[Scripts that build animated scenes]

---+---

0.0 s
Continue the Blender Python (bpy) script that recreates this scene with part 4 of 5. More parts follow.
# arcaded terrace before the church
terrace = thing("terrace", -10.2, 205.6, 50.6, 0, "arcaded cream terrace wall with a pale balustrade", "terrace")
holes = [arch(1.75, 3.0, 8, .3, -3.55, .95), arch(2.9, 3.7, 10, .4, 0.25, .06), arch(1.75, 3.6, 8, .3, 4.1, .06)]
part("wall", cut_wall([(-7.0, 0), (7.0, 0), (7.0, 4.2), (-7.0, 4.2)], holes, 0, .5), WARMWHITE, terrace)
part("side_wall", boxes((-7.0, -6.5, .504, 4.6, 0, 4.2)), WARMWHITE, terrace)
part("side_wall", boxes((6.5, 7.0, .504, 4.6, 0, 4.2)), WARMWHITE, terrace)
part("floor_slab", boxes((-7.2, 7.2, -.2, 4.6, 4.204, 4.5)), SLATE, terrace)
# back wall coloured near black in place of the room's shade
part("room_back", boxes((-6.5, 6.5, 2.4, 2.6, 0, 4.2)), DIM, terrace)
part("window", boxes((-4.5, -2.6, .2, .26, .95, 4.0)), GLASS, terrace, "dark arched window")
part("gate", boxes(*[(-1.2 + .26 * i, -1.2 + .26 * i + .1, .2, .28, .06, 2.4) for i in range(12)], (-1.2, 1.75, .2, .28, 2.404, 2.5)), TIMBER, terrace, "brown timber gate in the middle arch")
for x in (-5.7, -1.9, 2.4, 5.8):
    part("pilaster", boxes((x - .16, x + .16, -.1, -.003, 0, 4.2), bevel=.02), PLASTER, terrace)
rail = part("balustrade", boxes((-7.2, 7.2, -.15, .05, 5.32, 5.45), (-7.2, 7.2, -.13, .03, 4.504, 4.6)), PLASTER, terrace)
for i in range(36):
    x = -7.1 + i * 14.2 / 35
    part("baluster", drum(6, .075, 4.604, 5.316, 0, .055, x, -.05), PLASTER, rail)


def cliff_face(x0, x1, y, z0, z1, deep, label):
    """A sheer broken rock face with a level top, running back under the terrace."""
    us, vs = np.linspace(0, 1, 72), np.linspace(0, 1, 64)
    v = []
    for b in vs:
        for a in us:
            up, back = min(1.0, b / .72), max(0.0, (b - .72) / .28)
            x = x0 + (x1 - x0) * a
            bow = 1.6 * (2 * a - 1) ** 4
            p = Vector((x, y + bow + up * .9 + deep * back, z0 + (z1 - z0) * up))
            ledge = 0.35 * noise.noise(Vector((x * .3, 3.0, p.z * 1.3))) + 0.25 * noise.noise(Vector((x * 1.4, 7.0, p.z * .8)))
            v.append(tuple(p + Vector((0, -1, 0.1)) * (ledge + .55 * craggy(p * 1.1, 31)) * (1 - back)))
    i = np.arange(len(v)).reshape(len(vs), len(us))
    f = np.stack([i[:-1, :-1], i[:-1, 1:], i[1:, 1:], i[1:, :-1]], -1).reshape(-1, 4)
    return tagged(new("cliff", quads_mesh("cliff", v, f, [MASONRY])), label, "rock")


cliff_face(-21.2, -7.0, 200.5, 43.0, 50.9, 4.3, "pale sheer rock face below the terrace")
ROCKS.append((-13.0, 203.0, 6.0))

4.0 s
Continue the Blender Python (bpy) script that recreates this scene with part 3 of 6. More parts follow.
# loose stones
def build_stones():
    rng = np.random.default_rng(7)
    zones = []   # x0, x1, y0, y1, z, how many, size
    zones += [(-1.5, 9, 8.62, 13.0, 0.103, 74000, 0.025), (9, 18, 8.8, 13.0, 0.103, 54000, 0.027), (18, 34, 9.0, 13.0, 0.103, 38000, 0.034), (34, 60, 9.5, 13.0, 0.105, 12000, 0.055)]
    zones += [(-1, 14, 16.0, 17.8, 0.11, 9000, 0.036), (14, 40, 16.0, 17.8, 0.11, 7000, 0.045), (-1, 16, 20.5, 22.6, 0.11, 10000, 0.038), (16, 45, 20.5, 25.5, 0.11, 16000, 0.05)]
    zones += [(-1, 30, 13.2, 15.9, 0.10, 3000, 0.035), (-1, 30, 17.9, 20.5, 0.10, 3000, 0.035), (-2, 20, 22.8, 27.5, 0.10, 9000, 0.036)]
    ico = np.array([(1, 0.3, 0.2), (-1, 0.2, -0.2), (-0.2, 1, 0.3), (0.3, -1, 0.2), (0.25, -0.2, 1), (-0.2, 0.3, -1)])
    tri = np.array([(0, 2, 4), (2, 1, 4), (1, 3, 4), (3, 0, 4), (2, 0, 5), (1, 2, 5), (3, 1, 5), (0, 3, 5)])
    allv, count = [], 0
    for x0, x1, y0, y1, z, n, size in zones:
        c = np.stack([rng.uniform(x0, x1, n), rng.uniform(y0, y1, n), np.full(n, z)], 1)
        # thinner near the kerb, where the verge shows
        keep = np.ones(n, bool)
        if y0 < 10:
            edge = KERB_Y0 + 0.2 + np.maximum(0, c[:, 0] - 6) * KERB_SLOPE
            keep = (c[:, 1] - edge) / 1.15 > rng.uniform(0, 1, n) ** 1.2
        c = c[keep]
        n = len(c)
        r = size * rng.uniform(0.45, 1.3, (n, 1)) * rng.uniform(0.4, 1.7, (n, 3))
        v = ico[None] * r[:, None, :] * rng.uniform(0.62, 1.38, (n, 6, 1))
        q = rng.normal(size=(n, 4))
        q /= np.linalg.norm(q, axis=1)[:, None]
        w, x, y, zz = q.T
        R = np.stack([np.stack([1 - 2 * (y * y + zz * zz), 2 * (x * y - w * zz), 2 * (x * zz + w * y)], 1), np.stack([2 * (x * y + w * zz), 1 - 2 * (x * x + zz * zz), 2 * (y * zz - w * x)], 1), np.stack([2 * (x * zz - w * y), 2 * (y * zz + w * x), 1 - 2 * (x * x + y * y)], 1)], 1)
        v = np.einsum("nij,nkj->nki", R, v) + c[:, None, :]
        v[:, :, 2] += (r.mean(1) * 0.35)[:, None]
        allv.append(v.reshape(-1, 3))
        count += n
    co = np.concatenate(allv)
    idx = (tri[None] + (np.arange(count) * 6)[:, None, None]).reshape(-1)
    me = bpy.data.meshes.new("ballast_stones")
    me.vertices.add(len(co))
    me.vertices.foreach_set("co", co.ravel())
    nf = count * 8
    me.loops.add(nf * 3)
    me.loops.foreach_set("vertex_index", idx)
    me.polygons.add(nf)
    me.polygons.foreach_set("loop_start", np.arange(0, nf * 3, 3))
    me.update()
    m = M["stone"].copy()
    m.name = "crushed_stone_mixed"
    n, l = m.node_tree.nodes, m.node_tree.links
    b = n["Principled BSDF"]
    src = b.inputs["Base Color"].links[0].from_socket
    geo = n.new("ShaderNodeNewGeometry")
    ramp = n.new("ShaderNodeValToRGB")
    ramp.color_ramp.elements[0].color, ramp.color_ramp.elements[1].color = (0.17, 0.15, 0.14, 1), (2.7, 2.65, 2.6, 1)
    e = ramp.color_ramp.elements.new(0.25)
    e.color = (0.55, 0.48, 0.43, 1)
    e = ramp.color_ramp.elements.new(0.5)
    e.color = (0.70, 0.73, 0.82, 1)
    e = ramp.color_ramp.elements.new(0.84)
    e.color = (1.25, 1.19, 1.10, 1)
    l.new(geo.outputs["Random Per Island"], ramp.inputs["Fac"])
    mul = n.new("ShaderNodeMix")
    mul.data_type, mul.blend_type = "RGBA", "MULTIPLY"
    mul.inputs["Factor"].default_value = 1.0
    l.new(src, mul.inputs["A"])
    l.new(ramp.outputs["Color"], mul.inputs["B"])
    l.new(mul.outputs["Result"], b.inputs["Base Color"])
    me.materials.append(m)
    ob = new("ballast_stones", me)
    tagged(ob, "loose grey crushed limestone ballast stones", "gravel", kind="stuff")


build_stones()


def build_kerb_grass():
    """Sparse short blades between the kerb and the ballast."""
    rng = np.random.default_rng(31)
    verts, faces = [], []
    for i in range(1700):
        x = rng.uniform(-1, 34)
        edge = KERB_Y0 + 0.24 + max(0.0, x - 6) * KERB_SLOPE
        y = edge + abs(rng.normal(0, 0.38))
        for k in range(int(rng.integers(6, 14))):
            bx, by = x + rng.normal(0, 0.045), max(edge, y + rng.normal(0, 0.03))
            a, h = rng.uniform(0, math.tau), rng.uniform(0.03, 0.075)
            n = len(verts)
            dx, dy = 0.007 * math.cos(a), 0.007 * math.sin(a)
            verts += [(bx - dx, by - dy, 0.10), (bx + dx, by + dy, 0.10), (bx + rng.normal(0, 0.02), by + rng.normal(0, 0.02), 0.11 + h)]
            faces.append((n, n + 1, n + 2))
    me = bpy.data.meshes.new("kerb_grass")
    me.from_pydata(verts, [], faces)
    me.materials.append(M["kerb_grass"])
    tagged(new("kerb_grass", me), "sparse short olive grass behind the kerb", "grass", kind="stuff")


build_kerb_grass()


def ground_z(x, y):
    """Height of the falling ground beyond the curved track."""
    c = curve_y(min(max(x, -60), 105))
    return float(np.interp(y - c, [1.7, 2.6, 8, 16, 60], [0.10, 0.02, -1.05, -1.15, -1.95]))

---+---

Job – Repeat exactly the lines from the first line of the records above through the line containing "-.05), PLASTER, rail)", both included, and nothing else.

Answer –
0.0 s
Continue the Blender Python (bpy) script that recreates this scene with part 4 of 5. More parts follow.
# arcaded terrace before the church
terrace = thing("terrace", -10.2, 205.6, 50.6, 0, "arcaded cream terrace wall with a pale balustrade", "terrace")
holes = [arch(1.75, 3.0, 8, .3, -3.55, .95), arch(2.9, 3.7, 10, .4, 0.25, .06), arch(1.75, 3.6, 8, .3, 4.1, .06)]
part("wall", cut_wall([(-7.0, 0), (7.0, 0), (7.0, 4.2), (-7.0, 4.2)], holes, 0, .5), WARMWHITE, terrace)
part("side_wall", boxes((-7.0, -6.5, .504, 4.6, 0, 4.2)), WARMWHITE, terrace)
part("side_wall", boxes((6.5, 7.0, .504, 4.6, 0, 4.2)), WARMWHITE, terrace)
part("floor_slab", boxes((-7.2, 7.2, -.2, 4.6, 4.204, 4.5)), SLATE, terrace)
# back wall coloured near black in place of the room's shade
part("room_back", boxes((-6.5, 6.5, 2.4, 2.6, 0, 4.2)), DIM, terrace)
part("window", boxes((-4.5, -2.6, .2, .26, .95, 4.0)), GLASS, terrace, "dark arched window")
part("gate", boxes(*[(-1.2 + .26 * i, -1.2 + .26 * i + .1, .2, .28, .06, 2.4) for i in range(12)], (-1.2, 1.75, .2, .28, 2.404, 2.5)), TIMBER, terrace, "brown timber gate in the middle arch")
for x in (-5.7, -1.9, 2.4, 5.8):
    part("pilaster", boxes((x - .16, x + .16, -.1, -.003, 0, 4.2), bevel=.02), PLASTER, terrace)
rail = part("balustrade", boxes((-7.2, 7.2, -.15, .05, 5.32, 5.45), (-7.2, 7.2, -.13, .03, 4.504, 4.6)), PLASTER, terrace)
for i in range(36):
    x = -7.1 + i * 14.2 / 35
    part("baluster", drum(6, .075, 4.604, 5.316, 0, .055, x, -.05), PLASTER, rail)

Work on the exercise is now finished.